▸ Objective: Take the listing and print it in full, exactly as given.

####

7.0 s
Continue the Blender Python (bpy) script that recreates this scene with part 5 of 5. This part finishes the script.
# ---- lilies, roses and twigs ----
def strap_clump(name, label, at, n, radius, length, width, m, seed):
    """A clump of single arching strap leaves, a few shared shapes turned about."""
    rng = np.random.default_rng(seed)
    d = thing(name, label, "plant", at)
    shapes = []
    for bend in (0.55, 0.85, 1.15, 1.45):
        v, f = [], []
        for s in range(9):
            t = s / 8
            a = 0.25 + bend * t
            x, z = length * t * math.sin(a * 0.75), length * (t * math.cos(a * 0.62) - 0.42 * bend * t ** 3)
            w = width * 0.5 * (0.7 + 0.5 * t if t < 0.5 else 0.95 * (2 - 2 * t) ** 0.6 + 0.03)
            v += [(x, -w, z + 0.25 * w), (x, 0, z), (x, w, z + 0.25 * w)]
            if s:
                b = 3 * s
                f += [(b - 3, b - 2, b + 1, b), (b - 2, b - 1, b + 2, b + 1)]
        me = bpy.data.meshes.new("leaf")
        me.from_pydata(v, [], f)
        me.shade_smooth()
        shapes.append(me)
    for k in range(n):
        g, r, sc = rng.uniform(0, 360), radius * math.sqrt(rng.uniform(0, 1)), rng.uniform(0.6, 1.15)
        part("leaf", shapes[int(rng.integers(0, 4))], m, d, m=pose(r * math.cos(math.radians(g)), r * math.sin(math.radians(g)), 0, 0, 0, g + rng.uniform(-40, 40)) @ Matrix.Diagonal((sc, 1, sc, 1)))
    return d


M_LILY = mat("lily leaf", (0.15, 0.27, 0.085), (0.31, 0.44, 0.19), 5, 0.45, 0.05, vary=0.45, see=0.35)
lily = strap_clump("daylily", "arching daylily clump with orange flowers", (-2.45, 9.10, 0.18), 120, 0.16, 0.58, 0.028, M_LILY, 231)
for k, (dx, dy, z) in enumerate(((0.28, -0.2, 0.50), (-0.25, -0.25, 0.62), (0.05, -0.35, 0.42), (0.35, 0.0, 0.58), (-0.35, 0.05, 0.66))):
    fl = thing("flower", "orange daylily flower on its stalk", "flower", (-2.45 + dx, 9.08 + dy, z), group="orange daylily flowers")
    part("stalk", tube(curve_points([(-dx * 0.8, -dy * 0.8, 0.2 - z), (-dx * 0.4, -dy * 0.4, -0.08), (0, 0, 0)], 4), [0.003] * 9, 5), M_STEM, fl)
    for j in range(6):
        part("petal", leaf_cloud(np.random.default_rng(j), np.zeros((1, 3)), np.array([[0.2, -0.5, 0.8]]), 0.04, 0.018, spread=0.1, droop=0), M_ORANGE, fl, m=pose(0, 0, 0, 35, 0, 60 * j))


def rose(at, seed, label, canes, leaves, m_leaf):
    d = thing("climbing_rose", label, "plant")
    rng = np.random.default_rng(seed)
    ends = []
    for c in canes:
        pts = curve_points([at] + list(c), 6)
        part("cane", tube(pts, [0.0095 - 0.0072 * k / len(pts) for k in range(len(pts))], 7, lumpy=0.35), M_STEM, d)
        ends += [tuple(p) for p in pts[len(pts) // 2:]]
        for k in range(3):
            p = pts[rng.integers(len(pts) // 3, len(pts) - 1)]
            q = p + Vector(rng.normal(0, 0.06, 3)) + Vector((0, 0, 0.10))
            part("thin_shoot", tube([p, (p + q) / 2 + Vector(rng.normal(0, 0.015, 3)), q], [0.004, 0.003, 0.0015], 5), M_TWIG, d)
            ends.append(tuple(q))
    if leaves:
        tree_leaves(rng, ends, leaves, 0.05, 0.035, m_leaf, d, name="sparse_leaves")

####

▸ Exercise output:
7.0 s
Continue the Blender Python (bpy) script that recreates this scene with part 5 of 5. This part finishes the script.
# ---- lilies, roses and twigs ----
def strap_clump(name, label, at, n, radius, length, width, m, seed):
    """A clump of single arching strap leaves, a few shared shapes turned about."""
    rng = np.random.default_rng(seed)
    d = thing(name, label, "plant", at)
    shapes = []
    for bend in (0.55, 0.85, 1.15, 1.45):
        v, f = [], []
        for s in range(9):
            t = s / 8
            a = 0.25 + bend * t
            x, z = length * t * math.sin(a * 0.75), length * (t * math.cos(a * 0.62) - 0.42 * bend * t ** 3)
            w = width * 0.5 * (0.7 + 0.5 * t if t < 0.5 else 0.95 * (2 - 2 * t) ** 0.6 + 0.03)
            v += [(x, -w, z + 0.25 * w), (x, 0, z), (x, w, z + 0.25 * w)]
            if s:
                b = 3 * s
                f += [(b - 3, b - 2, b + 1, b), (b - 2, b - 1, b + 2, b + 1)]
        me = bpy.data.meshes.new("leaf")
        me.from_pydata(v, [], f)
        me.shade_smooth()
        shapes.append(me)
    for k in range(n):
        g, r, sc = rng.uniform(0, 360), radius * math.sqrt(rng.uniform(0, 1)), rng.uniform(0.6, 1.15)
        part("leaf", shapes[int(rng.integers(0, 4))], m, d, m=pose(r * math.cos(math.radians(g)), r * math.sin(math.radians(g)), 0, 0, 0, g + rng.uniform(-40, 40)) @ Matrix.Diagonal((sc, 1, sc, 1)))
    return d


M_LILY = mat("lily leaf", (0.15, 0.27, 0.085), (0.31, 0.44, 0.19), 5, 0.45, 0.05, vary=0.45, see=0.35)
lily = strap_clump("daylily", "arching daylily clump with orange flowers", (-2.45, 9.10, 0.18), 120, 0.16, 0.58, 0.028, M_LILY, 231)
for k, (dx, dy, z) in enumerate(((0.28, -0.2, 0.50), (-0.25, -0.25, 0.62), (0.05, -0.35, 0.42), (0.35, 0.0, 0.58), (-0.35, 0.05, 0.66))):
    fl = thing("flower", "orange daylily flower on its stalk", "flower", (-2.45 + dx, 9.08 + dy, z), group="orange daylily flowers")
    part("stalk", tube(curve_points([(-dx * 0.8, -dy * 0.8, 0.2 - z), (-dx * 0.4, -dy * 0.4, -0.08), (0, 0, 0)], 4), [0.003] * 9, 5), M_STEM, fl)
    for j in range(6):
        part("petal", leaf_cloud(np.random.default_rng(j), np.zeros((1, 3)), np.array([[0.2, -0.5, 0.8]]), 0.04, 0.018, spread=0.1, droop=0), M_ORANGE, fl, m=pose(0, 0, 0, 35, 0, 60 * j))


def rose(at, seed, label, canes, leaves, m_leaf):
    d = thing("climbing_rose", label, "plant")
    rng = np.random.default_rng(seed)
    ends = []
    for c in canes:
        pts = curve_points([at] + list(c), 6)
        part("cane", tube(pts, [0.0095 - 0.0072 * k / len(pts) for k in range(len(pts))], 7, lumpy=0.35), M_STEM, d)
        ends += [tuple(p) for p in pts[len(pts) // 2:]]
        for k in range(3):
            p = pts[rng.integers(len(pts) // 3, len(pts) - 1)]
            q = p + Vector(rng.normal(0, 0.06, 3)) + Vector((0, 0, 0.10))
            part("thin_shoot", tube([p, (p + q) / 2 + Vector(rng.normal(0, 0.015, 3)), q], [0.004, 0.003, 0.0015], 5), M_TWIG, d)
            ends.append(tuple(q))
    if leaves:
        tree_leaves(rng, ends, leaves, 0.05, 0.035, m_leaf, d, name="sparse_leaves")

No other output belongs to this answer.